This story about 12 proposed housing projects in Santa Monica is making news in housing circles because state law might compel the city to permit thousands of new homes in tall buildings that do not conform to local zoning. This post explains how the Housing Element process might strip Santa Monica of its “local control” over land use.
First, some background: California cities are required to have a General Plan for development, which includes eight mandatory elements: Land Use, Open Space, Conservation, Housing, Circulation, Noise, Safety, and Environmental Justice. Every eight years, cities have to update the Housing element of their general plans, or Housing Elements, to accommodate projected population growth, as determined by the Regional Housing Needs Allocation (RHNA, say “REE-nah”) process.
For background, you can read our Housing Elements FAQ and check out YIMBY Action’s RHNA explainer.

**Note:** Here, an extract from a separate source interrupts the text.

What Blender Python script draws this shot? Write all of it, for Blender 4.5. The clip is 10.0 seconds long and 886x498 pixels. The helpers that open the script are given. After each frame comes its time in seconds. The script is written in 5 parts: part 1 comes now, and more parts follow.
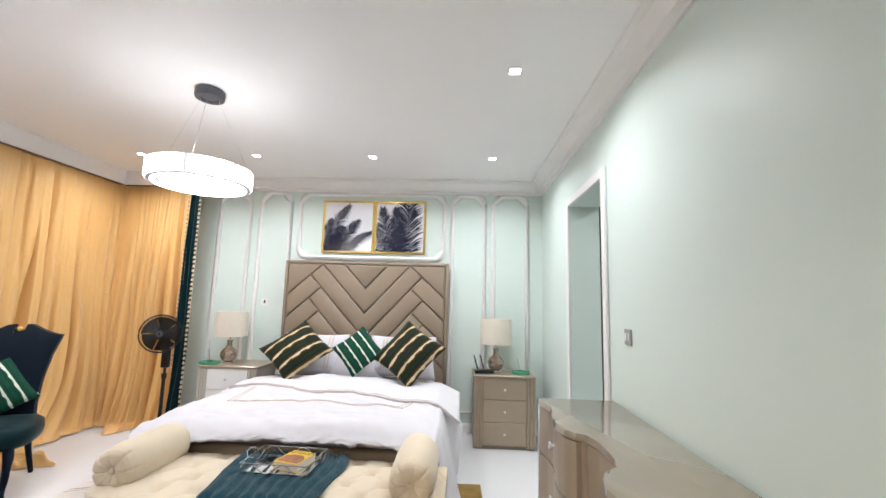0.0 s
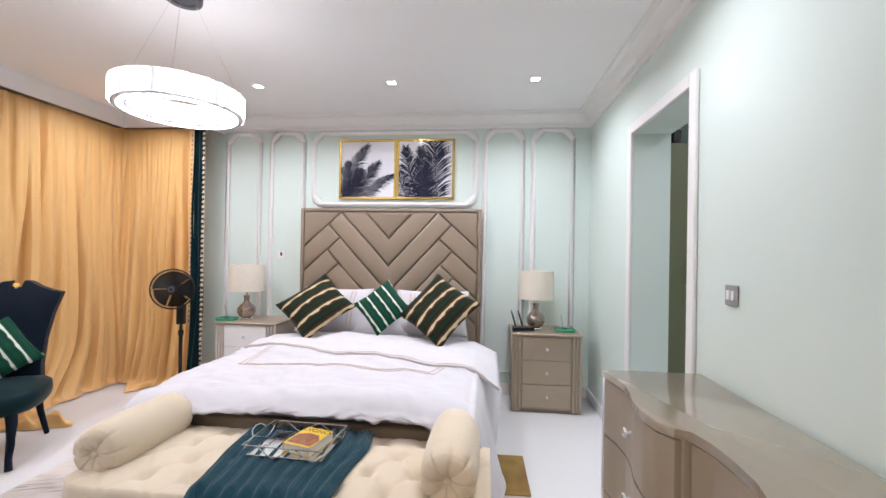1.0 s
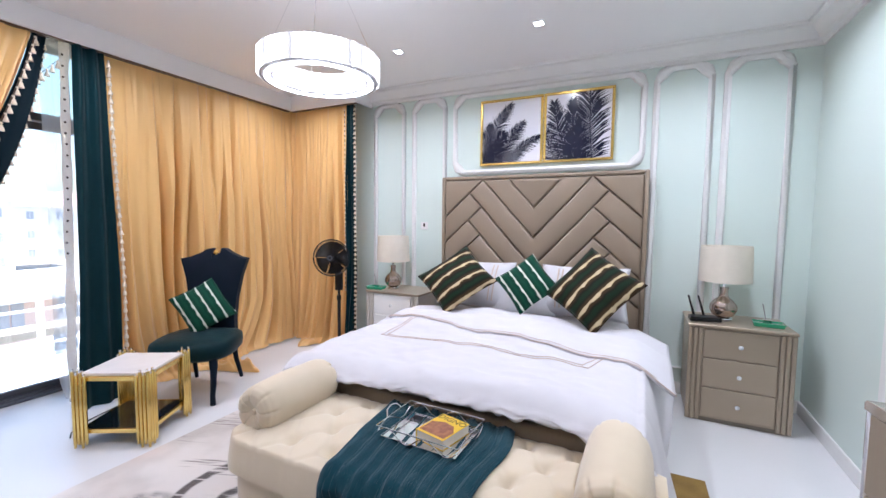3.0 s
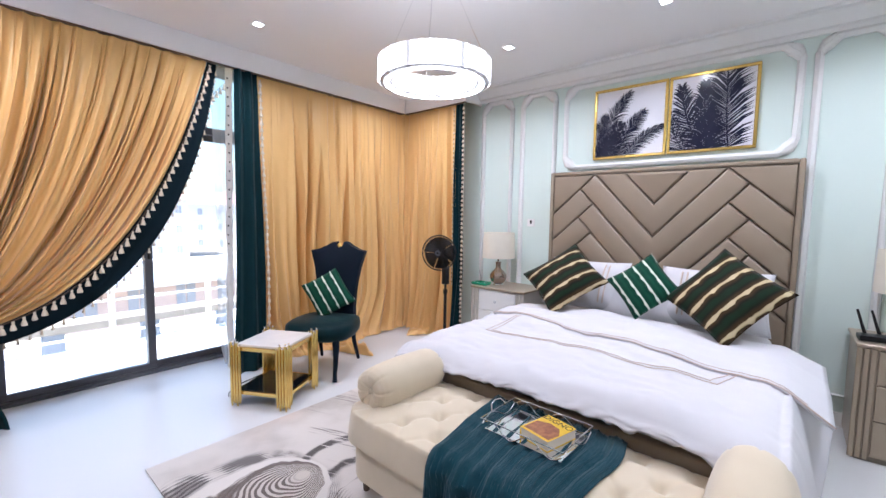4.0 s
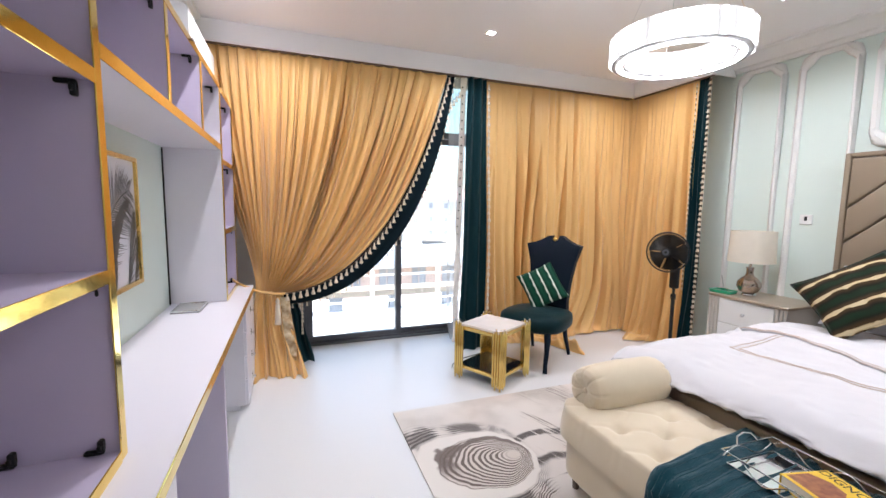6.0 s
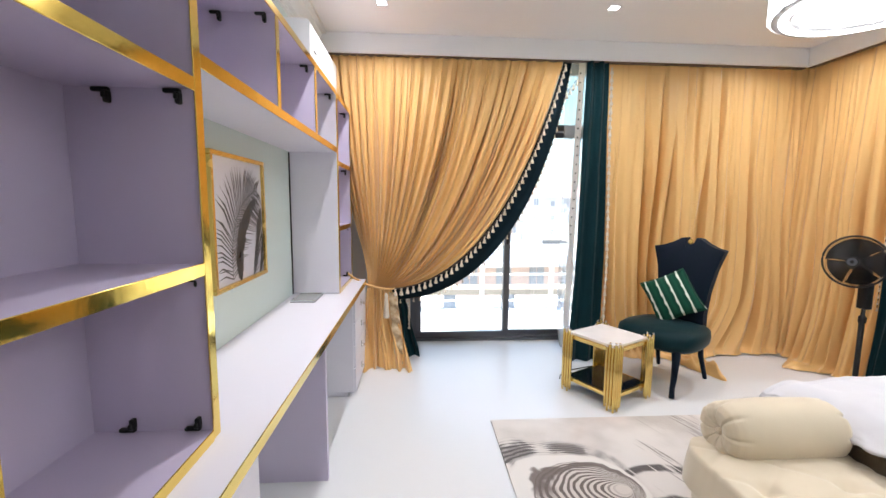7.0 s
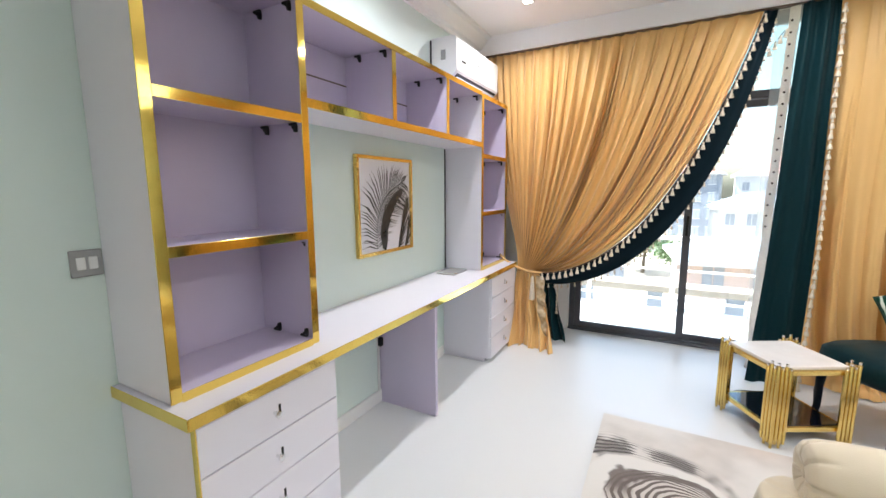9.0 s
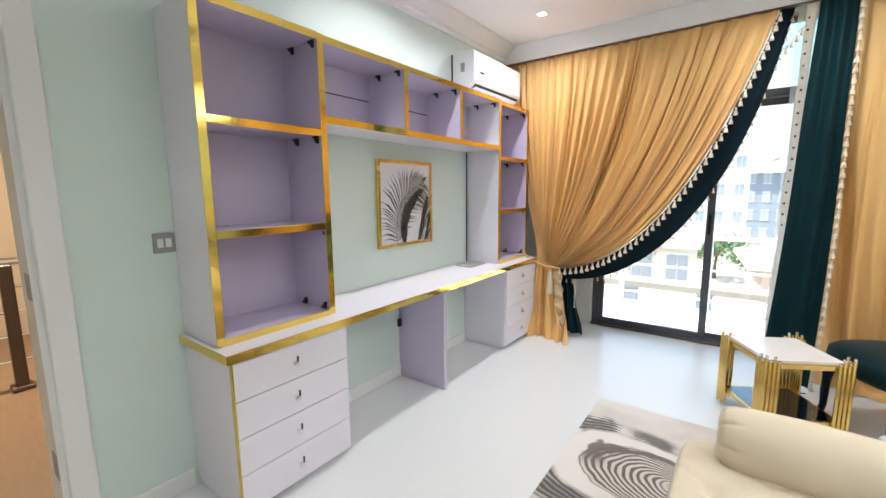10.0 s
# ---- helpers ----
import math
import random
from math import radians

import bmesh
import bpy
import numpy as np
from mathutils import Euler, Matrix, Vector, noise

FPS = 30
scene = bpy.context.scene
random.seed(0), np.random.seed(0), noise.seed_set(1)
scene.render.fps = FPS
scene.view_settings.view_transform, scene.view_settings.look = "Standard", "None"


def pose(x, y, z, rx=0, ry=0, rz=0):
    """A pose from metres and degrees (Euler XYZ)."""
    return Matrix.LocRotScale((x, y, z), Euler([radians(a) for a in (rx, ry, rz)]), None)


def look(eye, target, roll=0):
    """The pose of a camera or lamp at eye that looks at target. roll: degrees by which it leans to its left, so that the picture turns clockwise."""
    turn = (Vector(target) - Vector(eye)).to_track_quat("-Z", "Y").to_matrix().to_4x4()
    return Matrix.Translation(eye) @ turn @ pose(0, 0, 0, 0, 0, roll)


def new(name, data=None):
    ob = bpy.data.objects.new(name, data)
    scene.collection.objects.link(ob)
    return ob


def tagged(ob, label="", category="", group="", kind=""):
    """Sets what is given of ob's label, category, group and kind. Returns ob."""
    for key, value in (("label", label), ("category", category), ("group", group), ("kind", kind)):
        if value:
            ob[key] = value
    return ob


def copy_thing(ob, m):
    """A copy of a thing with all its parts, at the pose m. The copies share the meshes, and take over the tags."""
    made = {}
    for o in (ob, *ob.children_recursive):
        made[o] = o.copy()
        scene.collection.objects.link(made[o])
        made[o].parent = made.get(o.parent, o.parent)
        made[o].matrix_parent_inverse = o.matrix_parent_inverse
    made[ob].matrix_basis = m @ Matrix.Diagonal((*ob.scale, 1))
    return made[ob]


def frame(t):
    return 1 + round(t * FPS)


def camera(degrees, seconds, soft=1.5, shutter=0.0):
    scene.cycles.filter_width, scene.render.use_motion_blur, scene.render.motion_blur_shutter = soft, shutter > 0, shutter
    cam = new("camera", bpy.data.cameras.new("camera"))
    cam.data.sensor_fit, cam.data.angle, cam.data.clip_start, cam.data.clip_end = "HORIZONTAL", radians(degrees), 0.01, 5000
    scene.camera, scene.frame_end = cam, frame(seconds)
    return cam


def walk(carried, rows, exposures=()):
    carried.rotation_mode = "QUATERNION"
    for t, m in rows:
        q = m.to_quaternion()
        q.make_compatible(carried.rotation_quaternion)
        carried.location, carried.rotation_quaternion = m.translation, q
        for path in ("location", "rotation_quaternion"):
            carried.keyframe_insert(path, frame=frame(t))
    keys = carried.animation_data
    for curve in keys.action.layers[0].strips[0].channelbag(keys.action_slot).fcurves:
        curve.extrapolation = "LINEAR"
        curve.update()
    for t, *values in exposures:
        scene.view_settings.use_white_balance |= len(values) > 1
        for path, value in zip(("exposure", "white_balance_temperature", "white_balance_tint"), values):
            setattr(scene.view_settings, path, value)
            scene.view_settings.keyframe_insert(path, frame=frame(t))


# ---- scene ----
cam = camera(94.9, 10.0)
PATH = [
    (0, (0.664, 0.419, 1.427), (0.577, 2.401, 1.678), 1.6),
    (0.5, (0.606, 0.697, 1.403), (0.468, 2.688, 1.524), 1.3),
    (1, (0.578, 0.94, 1.418), (0.37, 2.93, 1.428), 1.0),
    (1.5, (0.532, 1.108, 1.42), (0.208, 3.08, 1.343), 0.7),
    (2, (0.481, 1.222, 1.408), (0.01, 3.163, 1.295), 0.6),
    (3.5, (0.499, 1.27, 1.409), (-0.595, 2.937, 1.259), 0.7),
    (4, (0.489, 1.241, 1.412), (-0.807, 2.756, 1.248), 0.8),
    (4.5, (0.499, 1.223, 1.416), (-0.971, 2.567, 1.241), 0.9),
    (5, (0.509, 1.199, 1.403), (-1.131, 2.328, 1.223), 0.9),
    (5.5, (0.505, 1.171, 1.414), (-1.259, 2.094, 1.217), 0.9),
    (7, (0.383, 1.321, 1.41), (-1.601, 1.447, 1.187), 0.5),
    (7.5, (0.336, 1.469, 1.406), (-1.64, 1.272, 1.17), 0.2),
    (8, (0.329, 1.637, 1.402), (-1.595, 1.154, 1.15), 0.1),
    (8.5, (0.422, 1.836, 1.399), (-1.41, 1.082, 1.127), -0.1),
    (9, (0.501, 2.056, 1.413), (-1.239, 1.111, 1.129), -0.3),
    (9.5, (0.558, 2.288, 1.415), (-1.099, 1.205, 1.128), -0.5),
    (10, (0.614, 2.497, 1.404), (-0.974, 1.314, 1.124), -0.5),
]
walk(cam, [(t, look(eye, target, roll)) for t, eye, target, roll in PATH],
     exposures=[(0.0, 2.07, 6050, 8), (0.6, 1.93, 6050, 13), (1.2, 1.97, 5900, 14), (2.2, 1.94, 5600, 14), (4.0, 1.91, 5550, 14), (5.3, 1.88, 5850, 13), (7.2, 1.99, 6050, 8), (8.6, 1.99, 6050, 6), (10.0, 1.96, 6100, 4)])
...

While local cities have a great deal of control over where and how to accommodate growth, housing element updates have to meet various requirements under state law, and the state department of Housing and Community Development (HCD) reviews them to make sure cities are following the rules.
For many years, this was a box checking exercise for most cities because there were no real penalties for not having a compliant housing element. Some cities didn’t even bother filing them at all.
However, recent changes to state law and personnel have made the standards for housing element updates much more rigorous. Cities now have to accommodate much more housing while accounting for likelihood of development and Affirmatively Furthering fair Housing (AFFH). This means cities can’t get away with stuff like claiming that a brand-new shopping mall will be redeveloped into hundreds of affordable homes or trying to put all their new affordable housing in formerly redlined areas.
These stricter standards have been paired with stepped-up enforcement from the state and intense scrutiny from pro-housing advocates: HCD has hired dozens of new staffers to offer technical assistance to help cities develop housing elements that meet the new standards and hold cities accountable when they fail to do so.
Meanwhile, YIMBY activists, including Abundant Housing, have done extensive work to ensure cities pass high-quality housing elements by participating in public outreach processes during the development stage, then analyzing drafted housing elements and submitting detailed comment letters to HCD. This work is vitally important because HCD staffers have limited time and resources to analyze these documents. HCD feedback to cities often draws directly from our comment letters, which you can read here.
The work has paid off in two ways. First, many cities have adopted much higher quality housing elements than they otherwise would have. These plans set cities on the path to creating badly-needed housing at all levels of affordability, and we look forward to seeing them implemented.
Second, rigorous enforcement means anti-housing cities are now officially noncompliant with state housing law, and noncompliance has serious consequences: cities without compliant housing elements can lose state funding for a variety of projects, and for affordable housing in particular.
More concerning for housing-skeptical jurisdictions, cities that miss the deadline to adopt a compliant housing element can lose all ability to control development by becoming subject to the so-called Builder’s Remedy in the 1990 Housing Accountability Act (HAA), which the law professor Chris Elmendorf publicized in this white paper. Using the Builder’s Remedy, developers can ignore local general plans and zoning restrictions for ANY building that is 20% affordable, so long as the city is out of compliance with housing element law. (You can see which cities do not have compliant housing elements here.)
This is particularly attractive in exclusionary, anti-housing cities like Santa Monica, where rent is almost $4,000 a month and the average home costs $1.8 million, but restrictive local zoning and onerous permitting processes make it nearly impossible to build a new apartment building under normal circumstances. Despite concerns about potentially harming their relationship with the city, which will have to sign off on future projects that go through normal approval channels, developers are going for it: the fourteen projects submitted in Santa Monica include almost four thousand new homes, including 829 affordable units for low-income families.
The bottom line: as a result of YIMBY-led changes to state law and years of dogged YIMBY activism, Santa Monica is going to get thousands of new homes, including almost a thousand subsidized homes for low-income households.